The book's language, scenarios and juxtapositions are funny, threatening, vivid and tender all at the same time. The comic element, always riven through with irony, is most often to the fore, as characters grapple with a world much bigger than themselves, a world that only ever seems to admit them partially, and rarely on their own terms. The one criticism I have of the style is Kiran Desai's propensity to offer up lists as comic devices, a technique that works a couple of times, but later has the reader scanning forward to the next substance.
An aged judge lives in the highlands of north India. As political and ethnic tensions stretch through the mountain air, he reconsiders his origins, his education, his career, his opportunities, both taken and missed. He has a granddaughter, orphaned in most unlikely circumstances, as her parents trained for a Russian space programme. But what circumstances that create orphans are ever likely? She is growing up, accompanied by most of what that entails.
The cook in the rickety mansion is the person that really runs the household, his rule-of-thumb methods predating the appliances he has to use and the services he has to provide. He manages, imaginatively. He has a son, Biju, who eventually forms the centrepiece of the book's complex, somewhat rambling story. Biju has emigrated to New York, where he has made it big, at least as far as the folks back home think. On site, he slaves away in the dungeon kitchens of fast food outlets, restaurants, both up and downmarket, and a few plain eateries. Kiran Desai provides the reader with a superb image of globalisation when she describes the customer-receiving areas of an upmarket restaurant flying an advertised, authentic French flag, while in the kitchen the flags are Indian, Honduran, anything but French. Now there is true authenticity for you, offered up in its manufactured, globalised form.

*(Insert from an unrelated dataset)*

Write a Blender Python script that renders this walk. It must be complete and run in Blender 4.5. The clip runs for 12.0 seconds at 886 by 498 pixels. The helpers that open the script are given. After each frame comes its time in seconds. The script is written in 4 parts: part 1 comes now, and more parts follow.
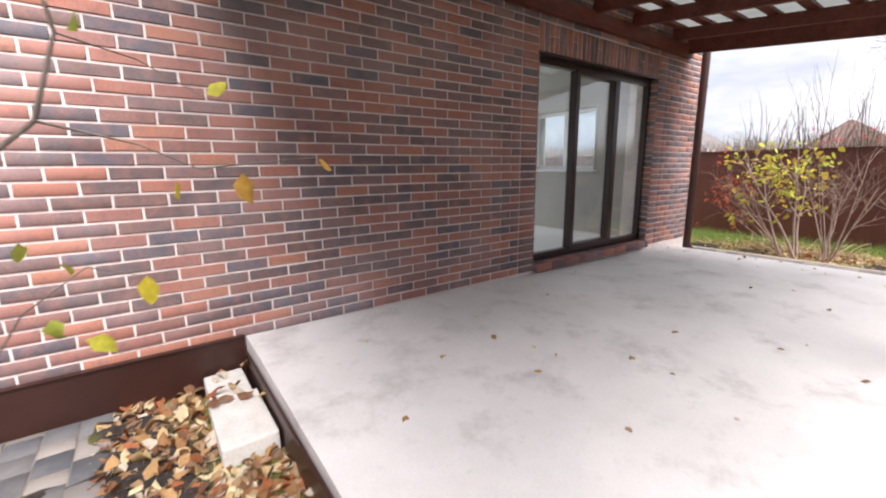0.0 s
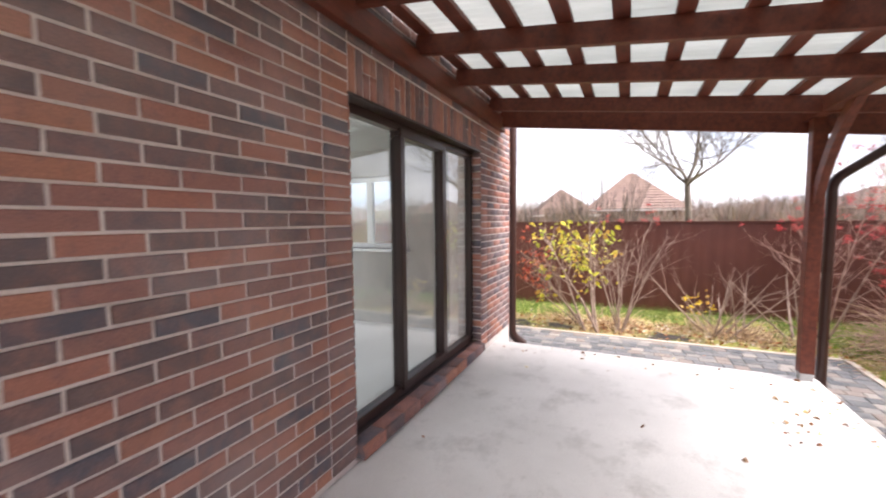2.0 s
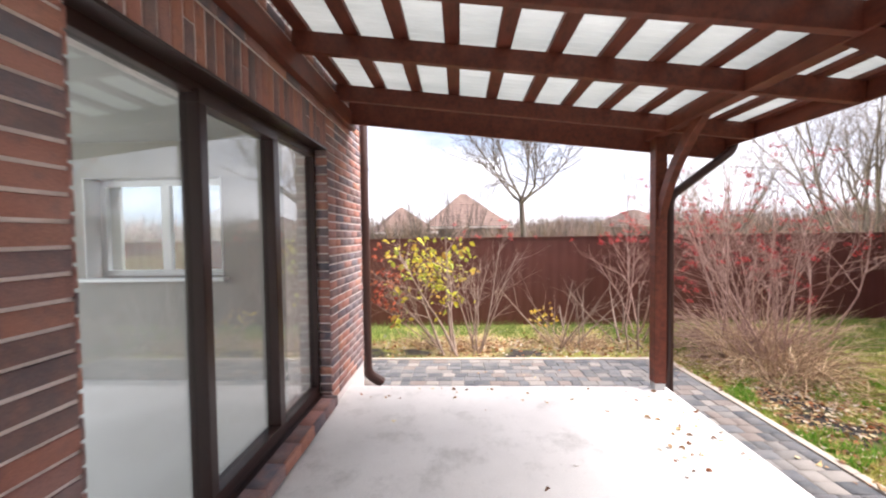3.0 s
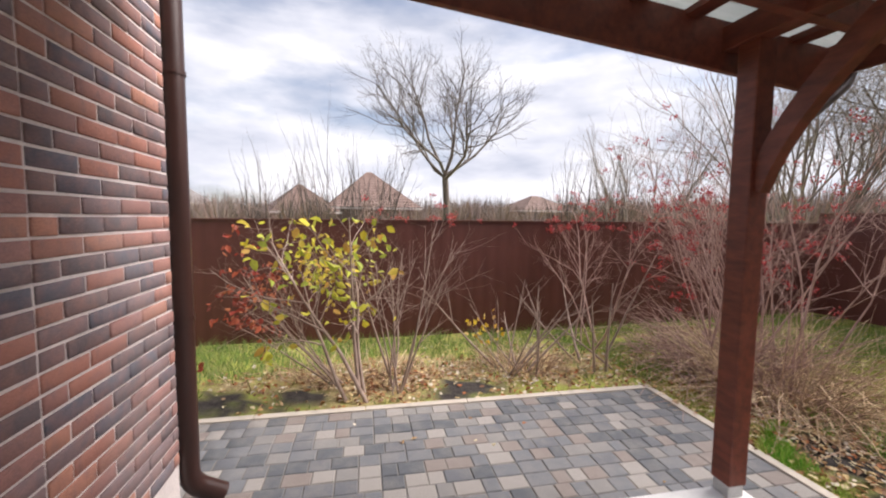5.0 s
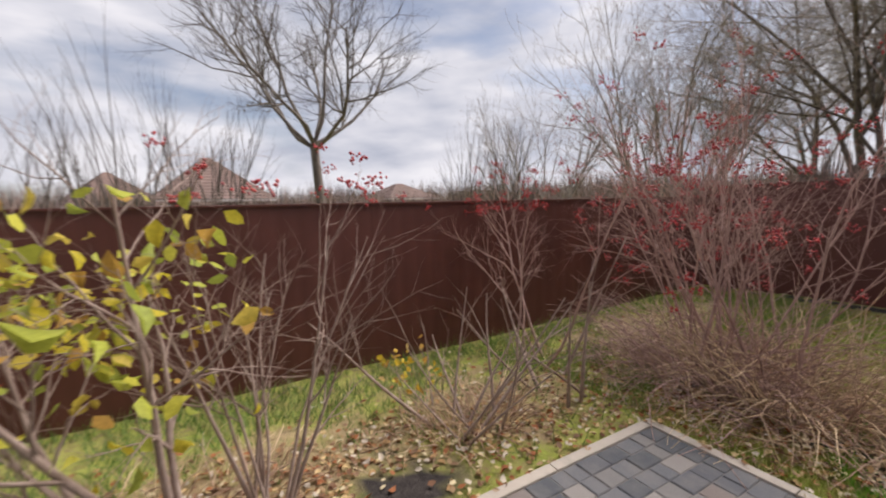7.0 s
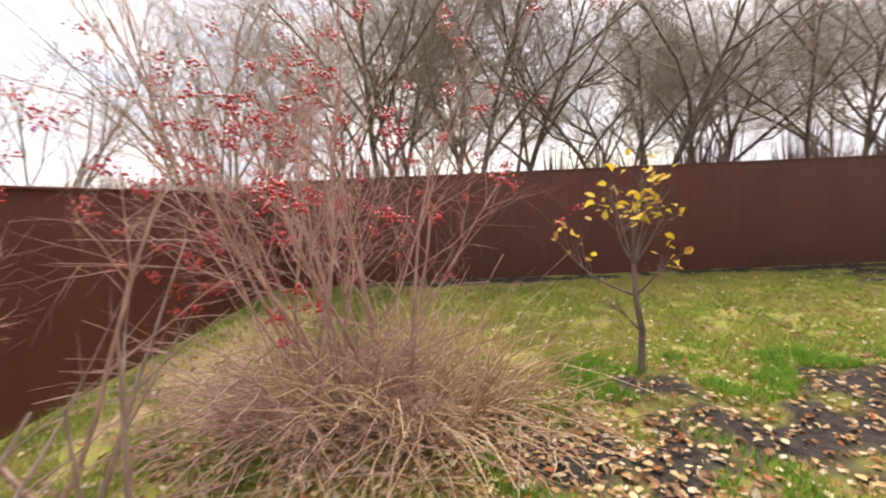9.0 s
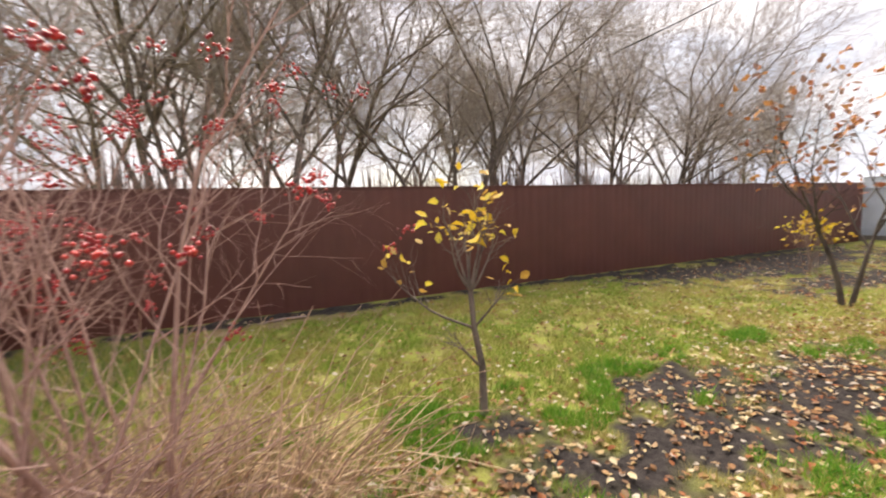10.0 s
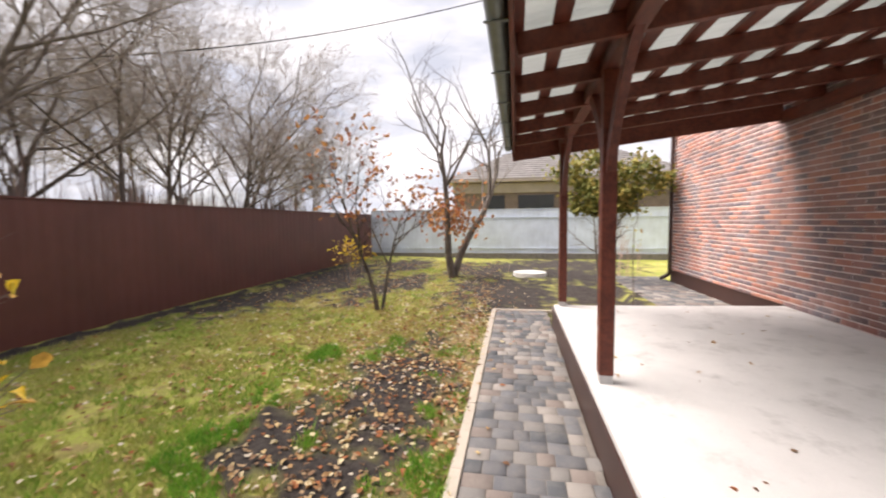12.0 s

Biju, of course, dreams of home, but the comparatively large number of US dollars he earns - at least as far as the folks back home see it - barely covers essentials in someone else's reality.
The narrative of The Inheritance Of Loss flits between New York, northern India and elsewhere, and also between the here and now, yesteryear and the judge's childhood. And perhaps it flits too much, because the scenes are often cut short before the reader feels they have made a point.
And ultimately this reader found that the book lacked focus. While the process was enjoyable, the product was not worth the journey. The Inheritance Of Loss seemed to promise to take us somewhere in this globalised confusion of identity, motive, routine, unrealised dreams and intangible desires, but eventually it seemed to have nothing to add to a sense of "well that's how it is", which is precisely where we started. There was an opportunity for more, but it was ducked.
The book was thus a thoroughly enjoyable read that threatened to achieve greatness through statement, but unfortunately missed the mark, and by a long way.